Fix SSH "Connection refused" / "Connection timed out"
ssh: connect to host port 22: Connection refusedConnection timed out"Connection refused" and "Connection timed out" look similar but mean very different things. Knowing which you have tells you exactly where the problem is — and how to fix it.
Connection refused = you reached the server but nothing is listening on the port (SSH down/wrong port). Connection timed out = you never reached it at all (firewall, wrong IP, or the host is offline).
If it says "Connection refused"
The server answered, but the SSH service isn't listening on that port. Through your provider's console/VNC, check the SSH daemon is running and on the expected port:
systemctl status sshd # is it running?
systemctl start sshd # start it if not
ss -tlnp | grep ssh # what port is it on?
If SSH runs on a non-standard port, connect with -p:
ssh -p 2222 user@your-server-ip
If it says "Connection timed out"
Packets never reach SSH — almost always a firewall or a wrong address. Check, in order:
- You're using the correct public IP (not an old or internal one).
- The server's firewall allows your port (22 by default).
- Any provider/cloud firewall or security group allows SSH.
- The server is actually powered on (check the panel).
On the server (via console), allow SSH through the firewall:
# firewalld (CentOS/Rocky/Alma)
firewall-cmd --permanent --add-service=ssh && firewall-cmd --reload
# ufw (Ubuntu/Debian)
ufw allow 22/tcp && ufw reload
Locked out completely?
If you can't SSH in at all, use your provider's VNC / serial console from the control panel — it bypasses SSH and the network entirely, so you can fix the firewall or restart the daemon from there.
Read the exact word: "refused" is a service problem on a reachable server; "timed out" is a network or firewall problem before you ever reach it.
A VDS with console access
Our VDS plans include VNC console access, so you're never locked out — on protected NVMe infrastructure in Frankfurt.

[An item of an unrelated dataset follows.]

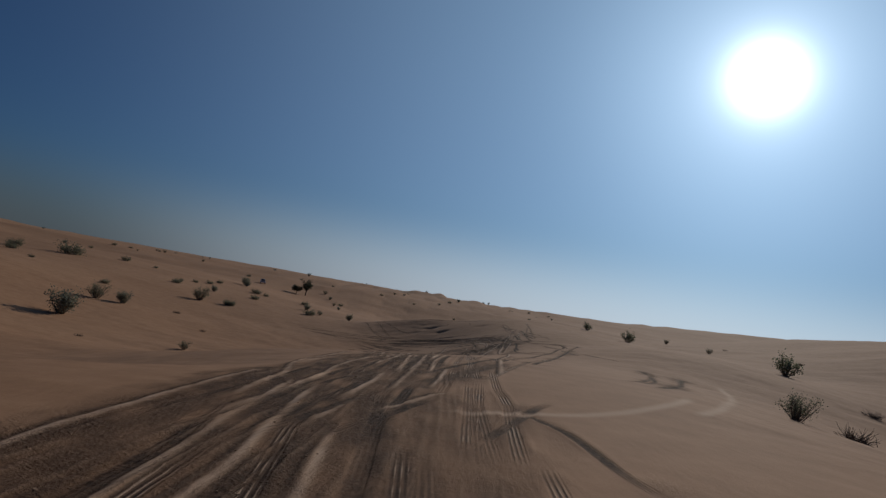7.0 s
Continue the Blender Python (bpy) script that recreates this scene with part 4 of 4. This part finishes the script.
def limb(rd, start, way, length, bend=0.25, n=4):
    """A crooked line of points."""
    p, w, out = Vector(start), Vector(way).normalized(), [Vector(start)]
    for _ in range(n):
        w = (w + Vector((rd.uniform(-1, 1), rd.uniform(-1, 1), rd.uniform(-0.6, 0.8))) * bend).normalized()
        p = p + w * (length / n)
        out.append(p.copy())
    return out


def leaf(bm, at, way, size, wide, rd):
    """One folded leaf."""
    w = Vector(way).normalized()
    s = w.cross(Vector((rd.uniform(-1, 1), rd.uniform(-1, 1), rd.uniform(-1, 1))))
    s = s.normalized() if s.length > 1e-4 else Vector((1, 0, 0))
    n = w.cross(s)
    a, at = size, Vector(at)
    v = [bm.verts.new(at), bm.verts.new(at + w * a * 0.5 + s * a * wide + n * a * 0.10), bm.verts.new(at + w * a),
         bm.verts.new(at + w * a * 0.5 - s * a * wide + n * a * 0.10)]
    bm.faces.new((v[0], v[1], v[2]))
    bm.faces.new((v[0], v[2], v[3]))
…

Frequently asked questions
Why does SSH say "connection refused" but the server is online?
The server is reachable but nothing is listening on the SSH port — the sshd service is stopped, crashed, or running on a different port. Start it and confirm the port with ss -tlnp.
What's the difference between "refused" and "timed out"?
Refused means your packets reached the server and were actively rejected (no service on that port). Timed out means they never got a reply at all — usually a firewall dropping them or a wrong IP.
How do I get in if SSH is broken?
Use the VNC or serial console in your hosting control panel. It connects directly to the machine without SSH or the network, so you can fix the problem from inside.